Leaving out the pictures, retype all the material exactly.

=== SUPPLIED INFORMATION ===

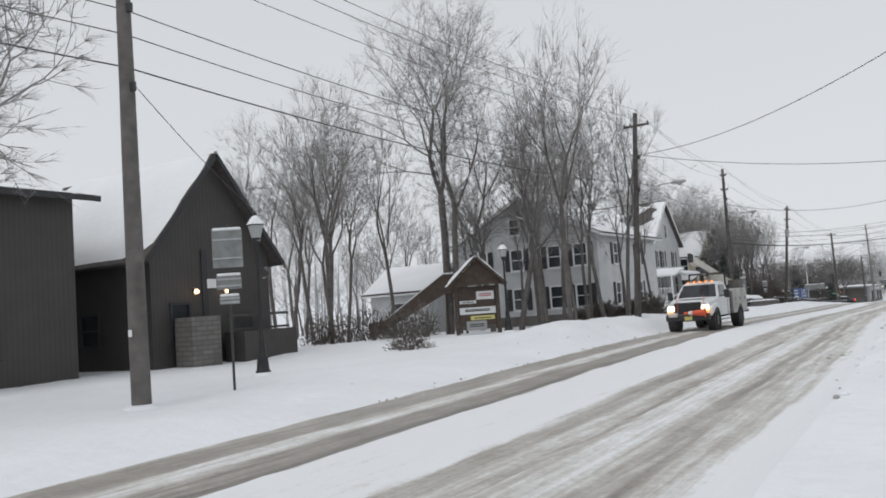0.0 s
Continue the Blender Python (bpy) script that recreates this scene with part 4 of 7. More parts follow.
def house(at, size, eave, ridge, axis, walls, trim, label, openings=(), over=0.45, base_mat=None, base_h=0.0, shutters=None, roof=None, snow=0.16, bare=0.0, chimney=None, name="house", category="house", gable_mat=None, rz=0.0, cap=False):
    """at: middle of the footprint and ground; axis: the way the ridge runs; openings: (side, u, v, w, h, kind)."""
    X, Y = size
    e = thing(name, at, label, category, "houses along the road" if name == "house" else "", rz)
    g = G()
    sides = {"S": ((-X / 2, -Y / 2), (X / 2, -Y / 2)), "E": ((X / 2, -Y / 2), (X / 2, Y / 2)), "N": ((X / 2, Y / 2), (-X / 2, Y / 2)), "W": ((-X / 2, Y / 2), (-X / 2, -Y / 2))}
    th = 0.22
    for s, (a, b) in sides.items():
        L = X if s in "SN" else Y
        if s in "EW":
            a2, b2 = (a[0], a[1] + math.copysign(th, b[1] - a[1])), (b[0], b[1] - math.copysign(th, b[1] - a[1]))
        else:
            a2, b2 = a, b
        holes = [(L / 2 + u - w / 2 - (th if s in "EW" else 0), L / 2 + u + w / 2 - (th if s in "EW" else 0), v, v + h) for sd, u, v, w, h, k in openings if sd == s and v + h < eave]
        wall_cells(g, a2, b2, -1.8, eave, th, holes)
    body = part("wall", g, walls, e, weld=True)
    for s in (-1, 1):
        gg = G()
        if axis == "x":
            gg.prism([(-Y / 2 + 0.003, eave), (Y / 2 - 0.003, eave), (0, ridge)], 0, "x", s * (X / 2 - 0.003), s * (X / 2 - th))
        else:
            gg.prism([(-X / 2 + 0.003, eave), (X / 2 - 0.003, eave), (0, ridge)], 0, "y", s * (Y / 2 - 0.003), s * (Y / 2 - th))
        part("gable", gg, gable_mat or walls, e)
    if base_h:
        f = G()
        for s, (a, b) in sides.items():
            d = Vector((b[0] - a[0], b[1] - a[1], 0)).normalized()
            nn = Vector((d.y, -d.x, 0)) * 0.03
            wall_cells(f, (a[0] + nn.x, a[1] + nn.y), (b[0] + nn.x, b[1] + nn.y), -1.8, base_h, 0.03, [])
        part("foundation", f, base_mat or STONE, e)
    # roof planes
    H = (X if axis == "y" else Y) / 2
    Lh = (Y if axis == "y" else X) / 2
    slope = (ridge - eave) / H
    lo = eave - over * slope
    for s in (-1, 1):
        r, sn = G(), G()
        if axis == "x":
            q = [(-Lh - over, s * (H + over), lo), (Lh + over, s * (H + over), lo), (Lh + over, 0, ridge), (-Lh - over, 0, ridge)]
        else:
            q = [(s * (H + over), -Lh - over, lo), (s * (H + over), Lh + over, lo), (0, Lh + over, ridge), (0, -Lh - over, ridge)]
        slab(r, *q, 0.18)
        rf = part("roof", r, roof or SHINGLE, e)
        up = Vector((0, 0, 0.19))
        snow_sheet(sn, *[Vector(p) + up for p in q], snow, at[0] + at[1] + s, 44 if bare else 14, 26 if bare else 8, bare=bare)
        part("roof_snow", sn, ROOF_SNOW, rf, "sheet of fresh snow", True)
        # eave board
        fb = G()
        a_, b_ = Vector(q[0]), Vector(q[1])
        mid = (a_ + b_) / 2
        sz = (abs(b_.x - a_.x) + 0.0, 0.05, 0.2) if axis == "x" else (0.05, abs(b_.y - a_.y), 0.2)
        fb.box(mid + Vector((0, 0, 0.06)) + (Vector((0, s * 0.03, 0)) if axis == "x" else Vector((s * 0.03, 0, 0))), sz)
        part("eave_board", fb, trim, rf)
    if cap:
        cs = (2 * Lh + 2 * over, 0.24, 0.10) if axis == "x" else (0.24, 2 * Lh + 2 * over, 0.10)
        part("ridge_cap", G().box((0, 0, ridge + 0.22), cs, b=0.05), roof or SHINGLE, e, "bare dark ridge cap")
    # rakes
    for s in (-1, 1):
        rk = G()
        for t in (-1, 1):
            if axis == "x":
                p0, p1 = Vector((s * (Lh + over + 0.03), t * (H + over), lo + 0.05)), Vector((s * (Lh + over + 0.03), 0, ridge + 0.05))
            else:
                p0, p1 = Vector((t * (H + over), s * (Lh + over + 0.03), lo + 0.05)), Vector((0, s * (Lh + over + 0.03), ridge + 0.05))
            d = (p1 - p0).normalized()
            c = d.cross(Vector((1, 0, 0)) if axis == "x" else Vector((0, 1, 0))).normalized()
            o = Vector((0.025, 0, 0)) if axis == "x" else Vector((0, 0.025, 0))
            vs = [p0 - c * 0.1 - o, p1 - c * 0.1 - o, p1 + c * 0.1 - o, p0 + c * 0.1 - o, p0 - c * 0.1 + o, p1 - c * 0.1 + o, p1 + c * 0.1 + o, p0 + c * 0.1 + o]
            rk.put(vs, [(0, 1, 2, 3), (4, 7, 6, 5), (0, 4, 5, 1), (1, 5, 6, 2), (2, 6, 7, 3), (3, 7, 4, 0)])
        part("rake_board", rk, trim, e)
    for sd, u, v, w, h, k in openings:
        a, b = sides[sd]
        a3 = Vector((*a, 0))
        d = (Vector((*b, 0)) - a3).normalized()
        L = X if sd in "SN" else Y
        if v + h < eave or k == "g":
            if k == "door":
                n = Vector((d.y, -d.x, 0))
                m = Matrix.Translation(a3 + d * (L / 2 + u) - n * 0.06 + Vector((0, 0, v + h / 2))) @ Matrix(((d.x, n.x, 0, 0), (d.y, n.y, 0, 0), (0, 0, 1, 0), (0, 0, 0, 1)))
                dr = part("door", G().box(0, (w - 0.02, 0.06, h), b=0.01, m=m), trim, e)
                part("handle", G().box(0, (0.06, 0.12, 0.06), m=m @ Matrix.Translation((w * 0.38, 0.06, 0))), DARK_STEEL, dr)
            else:
                off = 0.09 if k == "g" else 0.0
                n = Vector((d.y, -d.x, 0)) * off
                window_parts(e, a3 + n, d, L / 2 + u, v, w, h, trim, shutters if k == "s" else None)
    if chimney:
        cx, cy, cz = chimney
        ch = part("chimney", G().box((cx, cy, cz - 0.8), (0.75, 0.75, 2.6), b=0.02).box((cx, cy, cz + 0.5), (0.9, 0.9, 0.12)), STORE_BRICK, e)
        part("chimney_snow", G().box((cx, cy, cz + 0.6), (0.8, 0.8, 0.1), b=0.04), ROOF_SNOW, ch)
    return e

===

[ANSWER IN FULL]:
0.0 s
Continue the Blender Python (bpy) script that recreates this scene with part 4 of 7. More parts follow.
def house(at, size, eave, ridge, axis, walls, trim, label, openings=(), over=0.45, base_mat=None, base_h=0.0, shutters=None, roof=None, snow=0.16, bare=0.0, chimney=None, name="house", category="house", gable_mat=None, rz=0.0, cap=False):
    """at: middle of the footprint and ground; axis: the way the ridge runs; openings: (side, u, v, w, h, kind)."""
    X, Y = size
    e = thing(name, at, label, category, "houses along the road" if name == "house" else "", rz)
    g = G()
    sides = {"S": ((-X / 2, -Y / 2), (X / 2, -Y / 2)), "E": ((X / 2, -Y / 2), (X / 2, Y / 2)), "N": ((X / 2, Y / 2), (-X / 2, Y / 2)), "W": ((-X / 2, Y / 2), (-X / 2, -Y / 2))}
    th = 0.22
    for s, (a, b) in sides.items():
        L = X if s in "SN" else Y
        if s in "EW":
            a2, b2 = (a[0], a[1] + math.copysign(th, b[1] - a[1])), (b[0], b[1] - math.copysign(th, b[1] - a[1]))
        else:
            a2, b2 = a, b
        holes = [(L / 2 + u - w / 2 - (th if s in "EW" else 0), L / 2 + u + w / 2 - (th if s in "EW" else 0), v, v + h) for sd, u, v, w, h, k in openings if sd == s and v + h < eave]
        wall_cells(g, a2, b2, -1.8, eave, th, holes)
    body = part("wall", g, walls, e, weld=True)
    for s in (-1, 1):
        gg = G()
        if axis == "x":
            gg.prism([(-Y / 2 + 0.003, eave), (Y / 2 - 0.003, eave), (0, ridge)], 0, "x", s * (X / 2 - 0.003), s * (X / 2 - th))
        else:
            gg.prism([(-X / 2 + 0.003, eave), (X / 2 - 0.003, eave), (0, ridge)], 0, "y", s * (Y / 2 - 0.003), s * (Y / 2 - th))
        part("gable", gg, gable_mat or walls, e)
    if base_h:
        f = G()
        for s, (a, b) in sides.items():
            d = Vector((b[0] - a[0], b[1] - a[1], 0)).normalized()
            nn = Vector((d.y, -d.x, 0)) * 0.03
            wall_cells(f, (a[0] + nn.x, a[1] + nn.y), (b[0] + nn.x, b[1] + nn.y), -1.8, base_h, 0.03, [])
        part("foundation", f, base_mat or STONE, e)
    # roof planes
    H = (X if axis == "y" else Y) / 2
    Lh = (Y if axis == "y" else X) / 2
    slope = (ridge - eave) / H
    lo = eave - over * slope
    for s in (-1, 1):
        r, sn = G(), G()
        if axis == "x":
            q = [(-Lh - over, s * (H + over), lo), (Lh + over, s * (H + over), lo), (Lh + over, 0, ridge), (-Lh - over, 0, ridge)]
        else:
            q = [(s * (H + over), -Lh - over, lo), (s * (H + over), Lh + over, lo), (0, Lh + over, ridge), (0, -Lh - over, ridge)]
        slab(r, *q, 0.18)
        rf = part("roof", r, roof or SHINGLE, e)
        up = Vector((0, 0, 0.19))
        snow_sheet(sn, *[Vector(p) + up for p in q], snow, at[0] + at[1] + s, 44 if bare else 14, 26 if bare else 8, bare=bare)
        part("roof_snow", sn, ROOF_SNOW, rf, "sheet of fresh snow", True)
        # eave board
        fb = G()
        a_, b_ = Vector(q[0]), Vector(q[1])
        mid = (a_ + b_) / 2
        sz = (abs(b_.x - a_.x) + 0.0, 0.05, 0.2) if axis == "x" else (0.05, abs(b_.y - a_.y), 0.2)
        fb.box(mid + Vector((0, 0, 0.06)) + (Vector((0, s * 0.03, 0)) if axis == "x" else Vector((s * 0.03, 0, 0))), sz)
        part("eave_board", fb, trim, rf)
    if cap:
        cs = (2 * Lh + 2 * over, 0.24, 0.10) if axis == "x" else (0.24, 2 * Lh + 2 * over, 0.10)
        part("ridge_cap", G().box((0, 0, ridge + 0.22), cs, b=0.05), roof or SHINGLE, e, "bare dark ridge cap")
    # rakes
    for s in (-1, 1):
        rk = G()
        for t in (-1, 1):
            if axis == "x":
                p0, p1 = Vector((s * (Lh + over + 0.03), t * (H + over), lo + 0.05)), Vector((s * (Lh + over + 0.03), 0, ridge + 0.05))
            else:
                p0, p1 = Vector((t * (H + over), s * (Lh + over + 0.03), lo + 0.05)), Vector((0, s * (Lh + over + 0.03), ridge + 0.05))
            d = (p1 - p0).normalized()
            c = d.cross(Vector((1, 0, 0)) if axis == "x" else Vector((0, 1, 0))).normalized()
            o = Vector((0.025, 0, 0)) if axis == "x" else Vector((0, 0.025, 0))
            vs = [p0 - c * 0.1 - o, p1 - c * 0.1 - o, p1 + c * 0.1 - o, p0 + c * 0.1 - o, p0 - c * 0.1 + o, p1 - c * 0.1 + o, p1 + c * 0.1 + o, p0 + c * 0.1 + o]
            rk.put(vs, [(0, 1, 2, 3), (4, 7, 6, 5), (0, 4, 5, 1), (1, 5, 6, 2), (2, 6, 7, 3), (3, 7, 4, 0)])
        part("rake_board", rk, trim, e)
    for sd, u, v, w, h, k in openings:
        a, b = sides[sd]
        a3 = Vector((*a, 0))
        d = (Vector((*b, 0)) - a3).normalized()
        L = X if sd in "SN" else Y
        if v + h < eave or k == "g":
            if k == "door":
                n = Vector((d.y, -d.x, 0))
                m = Matrix.Translation(a3 + d * (L / 2 + u) - n * 0.06 + Vector((0, 0, v + h / 2))) @ Matrix(((d.x, n.x, 0, 0), (d.y, n.y, 0, 0), (0, 0, 1, 0), (0, 0, 0, 1)))
                dr = part("door", G().box(0, (w - 0.02, 0.06, h), b=0.01, m=m), trim, e)
                part("handle", G().box(0, (0.06, 0.12, 0.06), m=m @ Matrix.Translation((w * 0.38, 0.06, 0))), DARK_STEEL, dr)
            else:
                off = 0.09 if k == "g" else 0.0
                n = Vector((d.y, -d.x, 0)) * off
                window_parts(e, a3 + n, d, L / 2 + u, v, w, h, trim, shutters if k == "s" else None)
    if chimney:
        cx, cy, cz = chimney
        ch = part("chimney", G().box((cx, cy, cz - 0.8), (0.75, 0.75, 2.6), b=0.02).box((cx, cy, cz + 0.5), (0.9, 0.9, 0.12)), STORE_BRICK, e)
        part("chimney_snow", G().box((cx, cy, cz + 0.6), (0.8, 0.8, 0.1), b=0.04), ROOF_SNOW, ch)
    return e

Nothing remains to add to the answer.